Tummy time? Hates it. Stretches? Not fun. May is severely disabled but she is not lacking in opinions.
So how do we get our kiddies who need therapy to do it, when they hate it? It takes a complete re-think of what therapy is.
First, what therapy is not:
It is not crammed into every free moment of the day. Children need down time too. They need time to just play (you do too!) and to let all the benefits of therapy sink in.
It is not everything and anything because, hey, it can’t hurt. Yes, it can hurt if you are wasting your time and money doing something that has no proven benefit.
It is not hard work. Good therapy builds on a child’s strengths, it doesn’t force them to do things that are impossible for them.
So, what can therapy be?
It is inserted throughout the day, in the midst of everyday activities. Therapy should blend into normal life so your child can see first hand its benefits. Try stretches in the bath with lovely bubbles as stimulation. Use snack time to encourage them to bring their hands to their mouths.

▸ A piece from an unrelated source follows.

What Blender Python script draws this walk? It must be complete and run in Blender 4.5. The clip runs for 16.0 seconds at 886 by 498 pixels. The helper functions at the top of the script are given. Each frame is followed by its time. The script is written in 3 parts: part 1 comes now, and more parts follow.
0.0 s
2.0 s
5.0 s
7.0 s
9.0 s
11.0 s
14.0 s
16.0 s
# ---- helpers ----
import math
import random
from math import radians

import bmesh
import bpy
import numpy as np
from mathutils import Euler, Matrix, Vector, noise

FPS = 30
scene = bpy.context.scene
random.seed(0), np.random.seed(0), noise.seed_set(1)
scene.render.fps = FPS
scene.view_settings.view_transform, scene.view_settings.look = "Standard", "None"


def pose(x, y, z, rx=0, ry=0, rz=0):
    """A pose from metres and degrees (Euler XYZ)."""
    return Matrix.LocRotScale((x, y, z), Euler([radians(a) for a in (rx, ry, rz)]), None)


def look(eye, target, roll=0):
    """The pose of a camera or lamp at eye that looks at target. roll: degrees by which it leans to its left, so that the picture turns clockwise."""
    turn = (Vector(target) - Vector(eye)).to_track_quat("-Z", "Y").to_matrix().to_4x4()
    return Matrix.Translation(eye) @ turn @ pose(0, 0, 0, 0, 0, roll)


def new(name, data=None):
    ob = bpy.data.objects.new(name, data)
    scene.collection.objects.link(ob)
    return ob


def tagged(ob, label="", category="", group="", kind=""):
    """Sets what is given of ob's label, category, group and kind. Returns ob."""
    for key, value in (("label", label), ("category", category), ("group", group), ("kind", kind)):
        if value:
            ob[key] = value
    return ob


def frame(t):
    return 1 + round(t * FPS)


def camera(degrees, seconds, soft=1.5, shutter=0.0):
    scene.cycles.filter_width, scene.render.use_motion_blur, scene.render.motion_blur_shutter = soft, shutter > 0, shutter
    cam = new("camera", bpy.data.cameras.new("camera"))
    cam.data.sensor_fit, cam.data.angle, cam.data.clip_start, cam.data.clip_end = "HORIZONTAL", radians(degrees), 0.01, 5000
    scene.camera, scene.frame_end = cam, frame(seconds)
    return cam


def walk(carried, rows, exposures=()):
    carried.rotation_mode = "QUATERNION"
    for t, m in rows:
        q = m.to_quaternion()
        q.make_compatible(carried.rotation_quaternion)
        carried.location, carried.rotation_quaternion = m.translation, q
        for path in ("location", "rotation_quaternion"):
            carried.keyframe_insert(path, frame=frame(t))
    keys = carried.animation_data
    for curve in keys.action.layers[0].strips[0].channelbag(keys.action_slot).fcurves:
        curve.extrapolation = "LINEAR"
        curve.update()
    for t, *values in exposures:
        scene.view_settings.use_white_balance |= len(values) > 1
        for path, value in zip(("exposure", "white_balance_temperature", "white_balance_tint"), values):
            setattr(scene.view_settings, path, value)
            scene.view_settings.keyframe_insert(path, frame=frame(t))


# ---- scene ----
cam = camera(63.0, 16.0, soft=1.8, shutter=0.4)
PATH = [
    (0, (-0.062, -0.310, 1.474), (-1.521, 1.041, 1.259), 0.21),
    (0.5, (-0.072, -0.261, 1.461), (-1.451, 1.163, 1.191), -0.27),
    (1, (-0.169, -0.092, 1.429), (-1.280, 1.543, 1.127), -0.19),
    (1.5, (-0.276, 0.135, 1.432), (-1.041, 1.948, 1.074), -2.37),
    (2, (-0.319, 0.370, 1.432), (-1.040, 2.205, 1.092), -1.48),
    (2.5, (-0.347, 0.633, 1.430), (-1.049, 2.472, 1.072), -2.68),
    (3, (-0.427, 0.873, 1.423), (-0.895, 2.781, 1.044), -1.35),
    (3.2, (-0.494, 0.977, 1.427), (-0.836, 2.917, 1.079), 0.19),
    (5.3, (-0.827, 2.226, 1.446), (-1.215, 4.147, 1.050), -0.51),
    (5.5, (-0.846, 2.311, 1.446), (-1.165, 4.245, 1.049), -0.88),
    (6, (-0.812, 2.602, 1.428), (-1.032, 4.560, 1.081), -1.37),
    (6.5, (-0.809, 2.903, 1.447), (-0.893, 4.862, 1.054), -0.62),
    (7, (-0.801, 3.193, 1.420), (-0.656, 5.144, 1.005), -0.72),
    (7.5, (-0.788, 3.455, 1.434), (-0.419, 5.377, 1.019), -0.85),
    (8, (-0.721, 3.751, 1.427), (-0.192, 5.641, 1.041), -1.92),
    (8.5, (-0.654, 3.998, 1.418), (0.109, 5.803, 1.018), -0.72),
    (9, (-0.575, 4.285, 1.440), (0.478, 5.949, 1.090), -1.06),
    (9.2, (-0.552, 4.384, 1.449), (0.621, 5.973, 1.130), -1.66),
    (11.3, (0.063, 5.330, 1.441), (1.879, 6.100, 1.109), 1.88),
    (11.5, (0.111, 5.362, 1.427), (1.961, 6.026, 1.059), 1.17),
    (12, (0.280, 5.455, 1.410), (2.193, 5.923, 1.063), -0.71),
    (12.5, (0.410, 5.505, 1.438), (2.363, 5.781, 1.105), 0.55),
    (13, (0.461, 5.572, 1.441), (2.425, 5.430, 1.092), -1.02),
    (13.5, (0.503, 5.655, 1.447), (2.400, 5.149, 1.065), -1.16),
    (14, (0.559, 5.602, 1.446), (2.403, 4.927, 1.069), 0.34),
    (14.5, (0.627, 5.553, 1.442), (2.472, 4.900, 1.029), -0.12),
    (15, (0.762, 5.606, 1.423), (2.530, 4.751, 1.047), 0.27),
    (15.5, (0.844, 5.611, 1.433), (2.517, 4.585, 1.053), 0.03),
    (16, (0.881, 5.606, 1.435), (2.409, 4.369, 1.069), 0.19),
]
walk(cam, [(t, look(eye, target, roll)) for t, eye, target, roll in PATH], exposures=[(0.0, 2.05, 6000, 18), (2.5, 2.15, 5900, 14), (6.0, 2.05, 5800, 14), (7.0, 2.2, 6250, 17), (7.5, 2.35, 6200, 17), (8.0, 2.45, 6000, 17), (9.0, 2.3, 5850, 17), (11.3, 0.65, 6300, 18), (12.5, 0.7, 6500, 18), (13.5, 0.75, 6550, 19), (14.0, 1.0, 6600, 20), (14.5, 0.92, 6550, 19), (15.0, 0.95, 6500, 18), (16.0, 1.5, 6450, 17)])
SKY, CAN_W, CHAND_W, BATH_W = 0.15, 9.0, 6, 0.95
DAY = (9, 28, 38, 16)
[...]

Make it fun. It should be as fun and as interesting as possible. Do you like doing reps with weights at the gym? It is about the dullest thing in the world.
Use things they already love to engage them. May loves music so she hears a lot of it when we want her to do something therapeutic. What does your child love?
Finally, here is a simple example of May “doing therapy” and loving it. It looks like she is playing with her monkey toy. What is she really doing? Lifting her head and holding it midline. Stretching out her arms. Pressing buttons to learn cause and effect. Listening for cues.
What tricks do you use to get your kiddie to LOVE therapy?